Balancing was better, and I had an easier time of simply settling in on the dock instead of thinking about all the differences between doing the practice alone here, and doing it back in the studio. I cut the floor series short, but overall it was pretty satisfying.
The day 217 meditation is about goals and achievements. Goals and achievements are basically the same thing. Its just that goals lie in the future, and achievements are in the past. I was surprised, and a bit pleased, to read that Gates does not look down on these. Desire, after all, is one of the five afflictions. So it seems pretty easy to conclude that, if desire is not good, then goals must be bad as well.
But, as Gates puts it, goals help "galvanize" him. The trouble with a goal only occurs when it starts to interfere with the present. When the goal overrides the practice, its no longer doing its proper work. In a challenge this starts to happen when you start fixating on how many days you've done, how many are left, how long it will be until you are done. And, yes, that kind of thinking happens. But hopefully it doesn't happen in class.

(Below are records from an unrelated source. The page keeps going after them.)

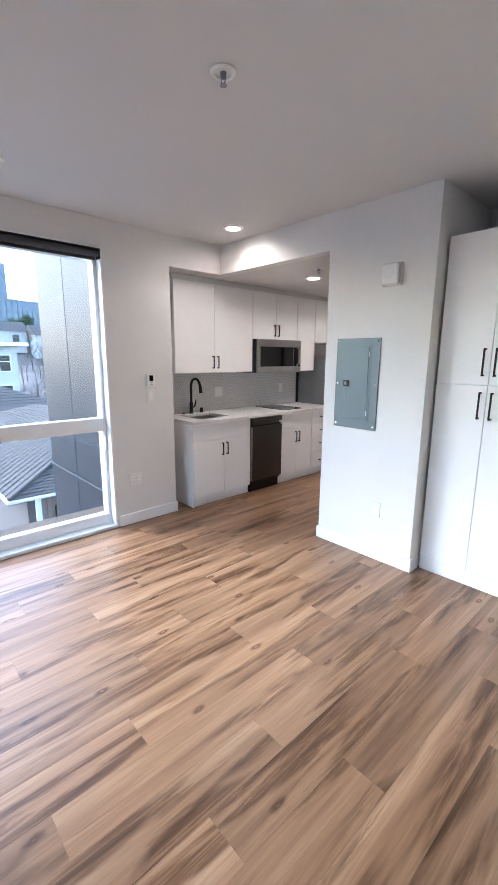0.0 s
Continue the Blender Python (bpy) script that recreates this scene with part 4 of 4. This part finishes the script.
def shower():
    yw = YBL - 0.022
    r = thing("shower_rod", (0.17, 4.44, 1.90), "matte black curved shower curtain rod", "shower rod")
    for y, s in ((YBL, -1), (YBR, 1)):
        part("flange", bx((0.14, y, 1.872), (0.21, y + s * 0.014, 1.938), 0.008, 2) if s > 0 else bx((0.14, y - 0.014, 1.872), (0.21, y, 1.938), 0.008, 2), BLACK, r)
    pts = []
    for k in range(25):
        f = k / 24
        pts.append((0.175 - 0.10 * math.sin(math.pi * f), YBL - 0.012 - (YBL - YBR - 0.024) * f, 1.904))
    part("bar", tube(B(), pts, 0.0125, 14), BLACK, r)
    h = thing("shower", (0.51, YBL, 2.09), "matte black shower head on an arm", "shower head")
    part("flange", lathe(B(), (0.51, YBL, 2.10), "y", [(0.032, 0), (0.032, -0.006), (0.016, -0.012)], 24), BLACK, h)
    part("arm", tube(B(), [(0.51, YBL - 0.005, 2.10), (0.51, YBL - 0.05, 2.095), (0.51, YBL - 0.10, 2.06), (0.51, YBL - 0.135, 2.025)], 0.010, 12), BLACK, h)
    hd = part("head", tube(B(), [(0.51, YBL - 0.13, 2.03), (0.51, YBL - 0.145, 2.01), (0.51, YBL - 0.155, 1.995), (0.51, YBL - 0.175, 1.97), (0.51, YBL - 0.18, 1.965)], [0.014, 0.018, 0.03, 0.048, 0.046], 24), BLACK, h)
    v = thing("shower_valve", (0.52, yw, 0.80), "matte black round shower valve with a lever", "shower valve")
    part("plate", lathe(B(), (0.52, yw, 0.873), "y", [(0.082, 0), (0.082, -0.004), (0.074, -0.009), (0.03, -0.010)], 36), BLACK, v)
    part("hub", cyl(B(), (0.52, yw - 0.05, 0.873), "y", 0.024, 0.042, 24), BLACK, v)
    part("lever", bx((0.512, yw - 0.052, 0.78), (0.528, yw - 0.036, 0.875), 0.004, 2), BLACK, v)
    s = thing("tub_spout", (0.51, yw, 0.47), "matte black tub spout", "tub spout")
    part("body", tube(B(), [(0.51, yw, 0.505), (0.51, yw - 0.10, 0.503), (0.51, yw - 0.135, 0.497), (0.51, yw - 0.15, 0.48)], [0.028, 0.027, 0.026, 0.020], 20), BLACK, s)
    part("diverter", cyl(B(), (0.51, yw - 0.125, 0.52), "z", 0.006, 0.025, 12), BLACK, s)
    b = thing("towel_bar", (-0.52, YBR, 1.215), "matte black towel bar on the wall", "towel bar")
    for x in (-0.29, -0.82):
        part("post", lathe(B(), (x, YBR, 1.215), "y", [(0.026, 0), (0.026, 0.006), (0.011, 0.010), (0.011, 0.055), (0.009, 0.06)], 20), BLACK, b)
    part("bar", cyl(B(), (-0.86, YBR + 0.05, 1.215), "x", 0.009, 0.60, 14), BLACK, b)
    f = thing("exhaust_fan", (-0.19, 4.805, ZK), "white slatted bathroom ceiling exhaust fan", "exhaust fan")
    fl = part("cover", loft(B(), [[(-0.36, 4.65, ZK), (-0.36, 4.96, ZK), (-0.015, 4.96, ZK), (-0.015, 4.65, ZK)], [(-0.355, 4.655, ZK - 0.012), (-0.355, 4.955, ZK - 0.012), (-0.02, 4.955, ZK - 0.012), (-0.02, 4.655, ZK - 0.012)],
                                   [(-0.325, 4.685, ZK - 0.03), (-0.325, 4.925, ZK - 0.03), (-0.05, 4.925, ZK - 0.03), (-0.05, 4.685, ZK - 0.03)]]), PLAS, f)
    for k in range(17):
        x = -0.315 + k * 0.0155
        part("slat", bx((x, 4.695, ZK - 0.034), (x + 0.009, 4.915, ZK - 0.0302), 0.001), PLAS, fl)
    part("centre_cap", lathe(B(), (-0.19, 4.805, ZK - 0.034), "z", [(0.018, 0), (0.018, -0.002), (0.012, -0.004)], 24), PLAS, f)


shower()
ceiling_lamp(*BATH_LAMP, LEDB, 0.07, 0.03, 0.012)


# ---------------------------------------------------------------- outside
GZ = -8.5
obj("ground", bx((-900, -900, GZ - 1), (900, 900, GZ)), GROUND, "grey street level ground far below", "ground", "structure", smooth=False)


def wing():
    """The dark metal-clad wing of the same building."""
    w = thing("building_wing", (-4.6, 2.3, GZ), "dark blue-grey metal-clad building wing", "building", kind="structure")
    x0, x1, y0 = -5.60, -3.75, 1.80
    part("core", bx((x0 + 0.02, y0 + 0.03, GZ), (x1, 4.5, 6.0)), SIDING, w, smooth=False)
    xs = [x0, -4.68, x1]
    for a, b in zip(xs, xs[1:]):
        part("cladding_panel", bx((a + 0.004, y0, 0.10), (b - 0.004, y0 + 0.028, 6.0), 0.004), SIDING, w)
        part("cladding_panel", bx((a + 0.004, y0, GZ), (b - 0.004, y0 + 0.028, 0.055), 0.004), SIDING, w)
    part("flashing", bx((x0, y0 - 0.03, 0.058), (x1, y0 + 0.026, 0.097), 0.003), SIDING, w)


wing()


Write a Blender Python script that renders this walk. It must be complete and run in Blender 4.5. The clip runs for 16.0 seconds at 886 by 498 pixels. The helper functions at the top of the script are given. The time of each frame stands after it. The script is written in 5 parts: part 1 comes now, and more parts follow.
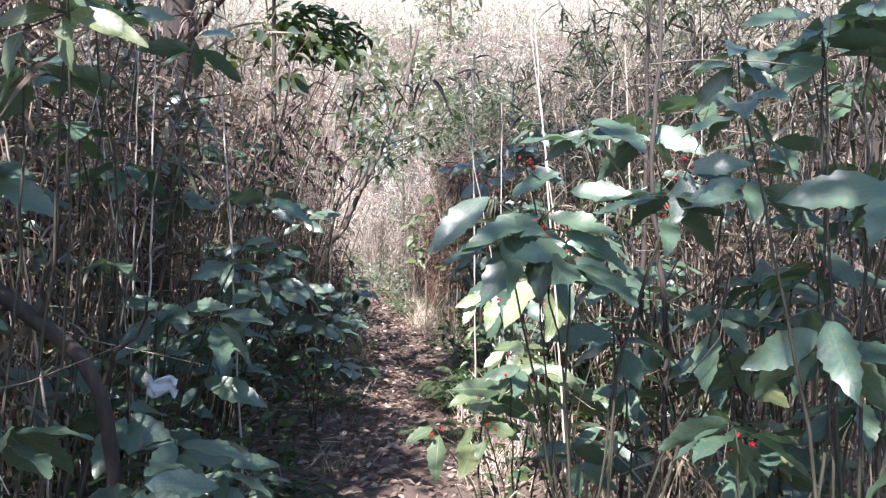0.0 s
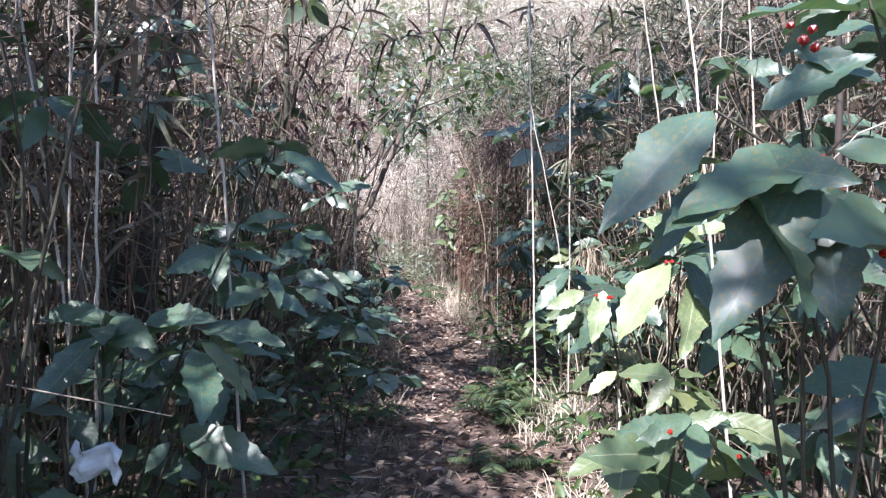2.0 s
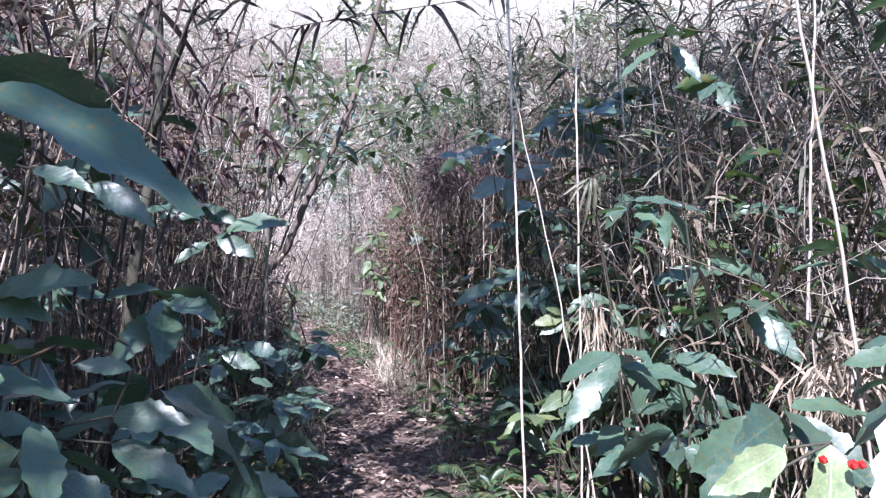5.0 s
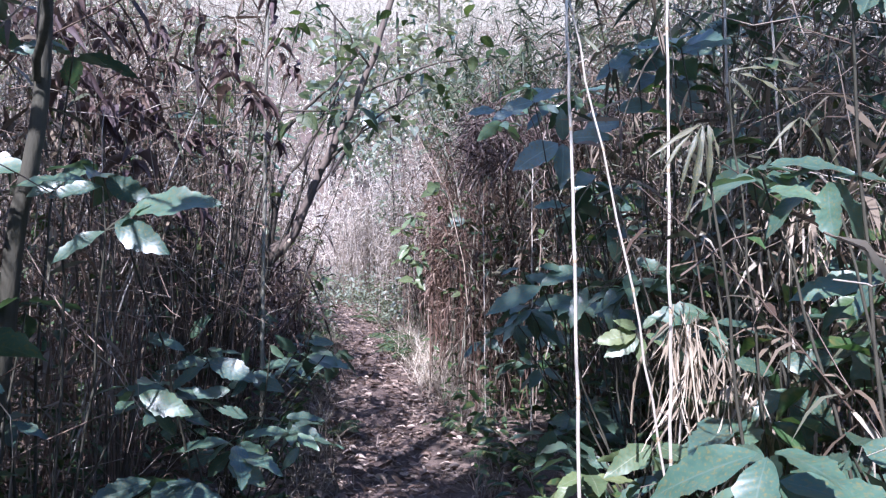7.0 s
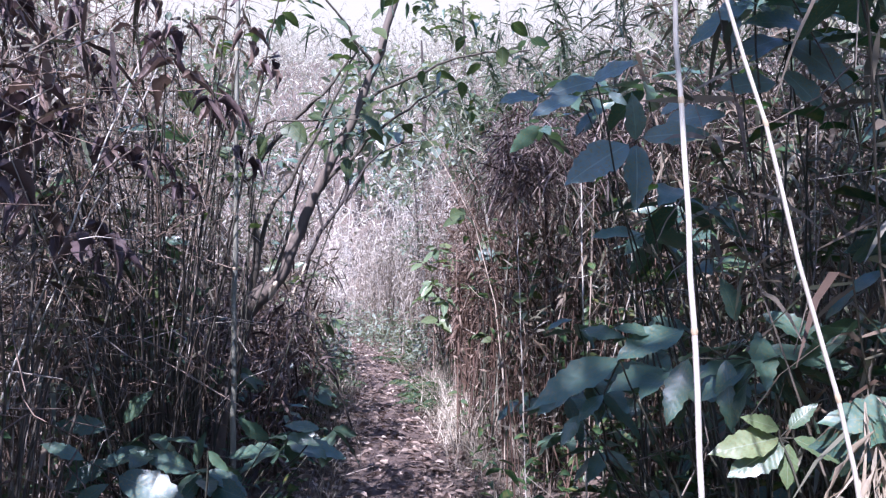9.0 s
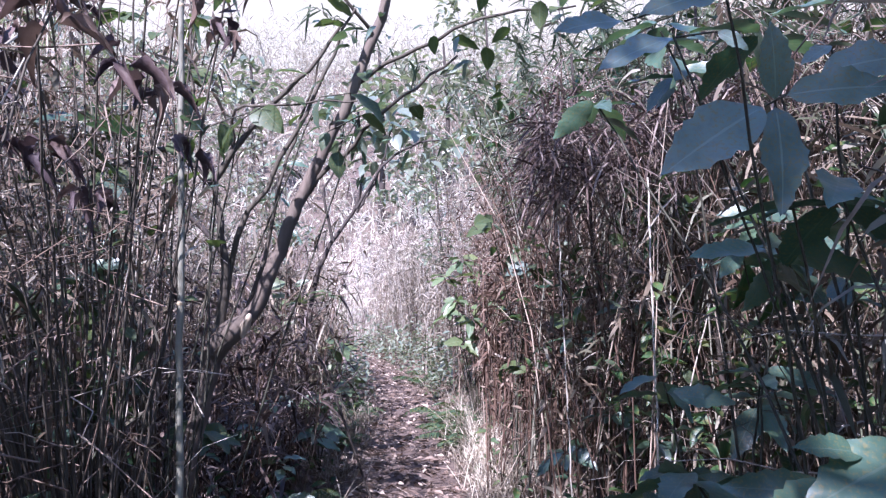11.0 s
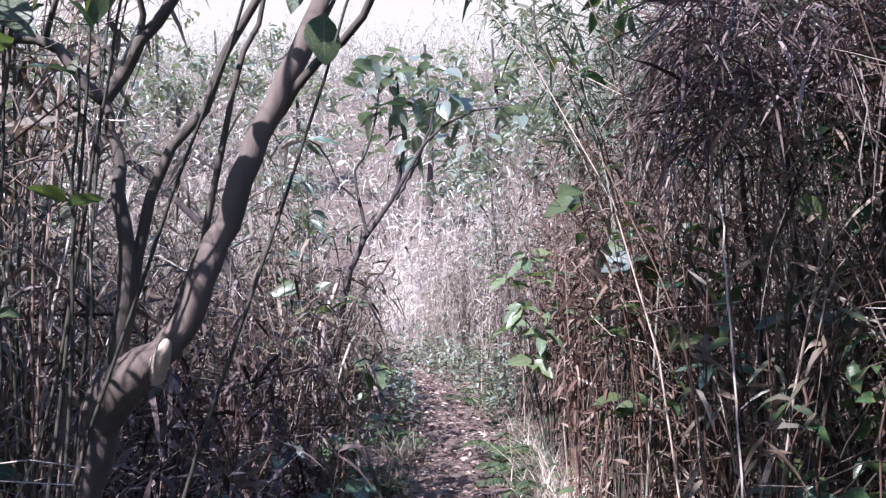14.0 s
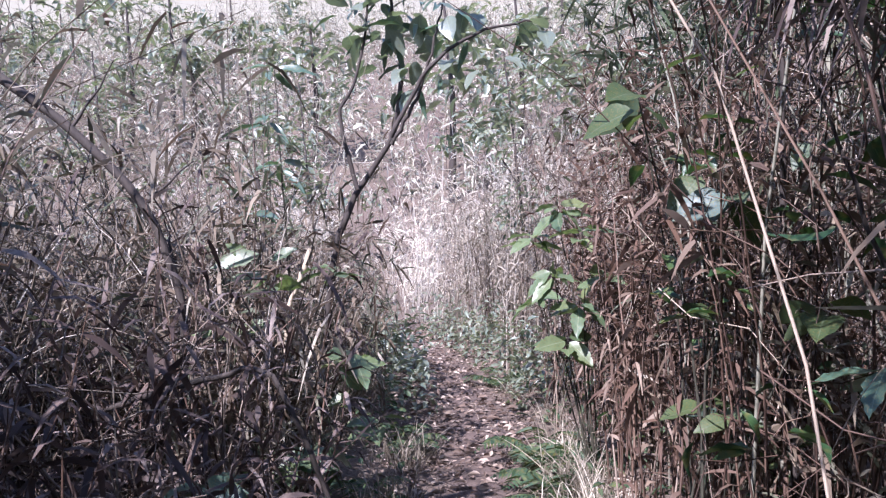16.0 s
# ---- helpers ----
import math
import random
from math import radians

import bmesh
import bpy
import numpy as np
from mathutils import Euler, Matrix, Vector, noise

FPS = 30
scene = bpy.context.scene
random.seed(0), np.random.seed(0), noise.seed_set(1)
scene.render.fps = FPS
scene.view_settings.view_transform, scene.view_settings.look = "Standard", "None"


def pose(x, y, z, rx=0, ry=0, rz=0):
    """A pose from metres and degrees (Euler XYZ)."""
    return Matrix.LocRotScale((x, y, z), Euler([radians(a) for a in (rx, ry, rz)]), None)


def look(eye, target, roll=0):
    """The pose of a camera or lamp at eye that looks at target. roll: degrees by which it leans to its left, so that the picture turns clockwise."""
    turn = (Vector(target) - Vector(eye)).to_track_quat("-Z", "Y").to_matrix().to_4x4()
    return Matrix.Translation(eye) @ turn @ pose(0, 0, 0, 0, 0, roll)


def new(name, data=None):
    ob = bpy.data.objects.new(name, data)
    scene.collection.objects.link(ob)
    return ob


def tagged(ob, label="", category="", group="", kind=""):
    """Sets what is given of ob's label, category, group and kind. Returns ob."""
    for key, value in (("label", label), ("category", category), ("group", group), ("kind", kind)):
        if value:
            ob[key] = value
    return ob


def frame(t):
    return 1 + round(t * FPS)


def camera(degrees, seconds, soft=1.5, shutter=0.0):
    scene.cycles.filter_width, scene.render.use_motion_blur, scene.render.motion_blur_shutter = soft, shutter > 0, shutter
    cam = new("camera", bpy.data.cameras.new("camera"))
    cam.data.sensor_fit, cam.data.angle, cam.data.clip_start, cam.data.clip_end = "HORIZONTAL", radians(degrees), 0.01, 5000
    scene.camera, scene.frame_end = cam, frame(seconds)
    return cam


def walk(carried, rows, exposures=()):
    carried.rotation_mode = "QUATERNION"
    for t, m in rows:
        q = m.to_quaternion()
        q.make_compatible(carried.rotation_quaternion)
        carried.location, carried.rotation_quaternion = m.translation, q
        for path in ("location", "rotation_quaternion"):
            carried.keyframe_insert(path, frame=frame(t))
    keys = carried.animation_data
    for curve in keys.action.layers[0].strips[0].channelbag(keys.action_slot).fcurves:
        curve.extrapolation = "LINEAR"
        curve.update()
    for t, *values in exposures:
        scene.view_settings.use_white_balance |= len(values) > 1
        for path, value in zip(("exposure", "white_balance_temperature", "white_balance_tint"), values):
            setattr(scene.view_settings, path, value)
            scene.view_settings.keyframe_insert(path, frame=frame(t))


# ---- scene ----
# camera: seconds, x, y, height over the first eye, yaw, pitch, roll
cam = camera(60.0, 16.0, soft=1.3)
EYE, TILT, LEAN = 1.35, 0.0, -2.0
ROWS = [
    (0.0, 0.000, 0.000, 0.000, -0.00, 0.00, 0.00),
    (0.5, -0.061, 0.230, -0.002, 0.40, -0.36, 0.16),
    (1.0, -0.141, 0.518, 0.014, 0.71, -0.99, 0.37),
    (1.5, -0.191, 0.802, -0.006, 1.04, -0.99, 0.54),
    (2.0, -0.216, 1.061, -0.012, 1.30, -1.41, 0.57),
    (2.5, -0.249, 1.375, -0.019, 1.09, -1.34, 0.85),
    (3.0, -0.285, 1.677, -0.007, 0.17, -1.63, 0.86),
    (3.5, -0.331, 1.933, -0.016, -1.52, -1.40, 1.28),
    (4.0, -0.385, 2.141, 0.011, -3.90, -0.47, 1.16),
    (4.2, -0.411, 2.211, 0.009, -5.04, 0.24, 1.27),
    (6.3, -0.290, 3.112, 0.106, -3.29, 2.30, 1.07),
    (6.5, -0.272, 3.233, 0.097, -2.61, 2.02, 1.19),
    (7.0, -0.198, 3.514, 0.106, -0.78, 0.29, 0.99),
    (7.5, -0.198, 3.785, 0.104, -0.21, 1.79, 1.29),
    (8.0, -0.223, 4.037, 0.131, -0.32, 4.69, 1.73),
    (8.5, -0.190, 4.281, 0.141, 0.43, 3.99, 1.63),
    (9.0, -0.163, 4.520, 0.172, 1.36, 2.56, 1.91),
    (9.2, -0.158, 4.633, 0.169, 1.68, 2.64, 2.02),
    (11.3, -0.175, 5.533, 0.270, 3.51, 3.11, 2.93),
    (11.5, -0.187, 5.616, 0.267, 3.56, 3.12, 3.20),
    (12.0, -0.220, 5.816, 0.272, 3.85, 2.82, 3.41),
    (12.5, -0.222, 5.991, 0.244, 5.02, 3.24, 3.23),
    (13.0, -0.198, 6.231, 0.252, 6.52, 3.37, 2.75),
    (13.5, -0.268, 6.506, 0.242, 6.77, 3.85, 2.99),
    (14.0, -0.337, 6.841, 0.260, 6.95, 3.71, 3.23),
    (14.5, -0.346, 7.138, 0.256, 7.66, 3.40, 3.39),
    (15.0, -0.343, 7.456, 0.256, 8.48, 2.57, 3.67),
    (15.5, -0.339, 7.740, 0.265, 9.12, 1.65, 3.99),
    (16.0, -0.367, 8.000, 0.254, 9.19, 1.43, 4.44),
]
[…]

Achievements can have an insidious effect. Completing a big challenge is a nice accomplishment, and it's very gratifying. The danger lies in thinking that those 30 or 60 or 100 days will have anything to do with class number 155 (or whatever). Every class is new, and equally capable of knocking you on your ass. And achievements aren't going to change that. But they might mislead you.
But its nice to know that its OK to be human, to strive to accomplish goals, and to take satisfaction in accomplishments. These are fine, as Gates says, so long as "each practice brings us back to the importance of now. Our achievements are simply the by-products of our ability to realize the potential of the present moment. ... That is the juice."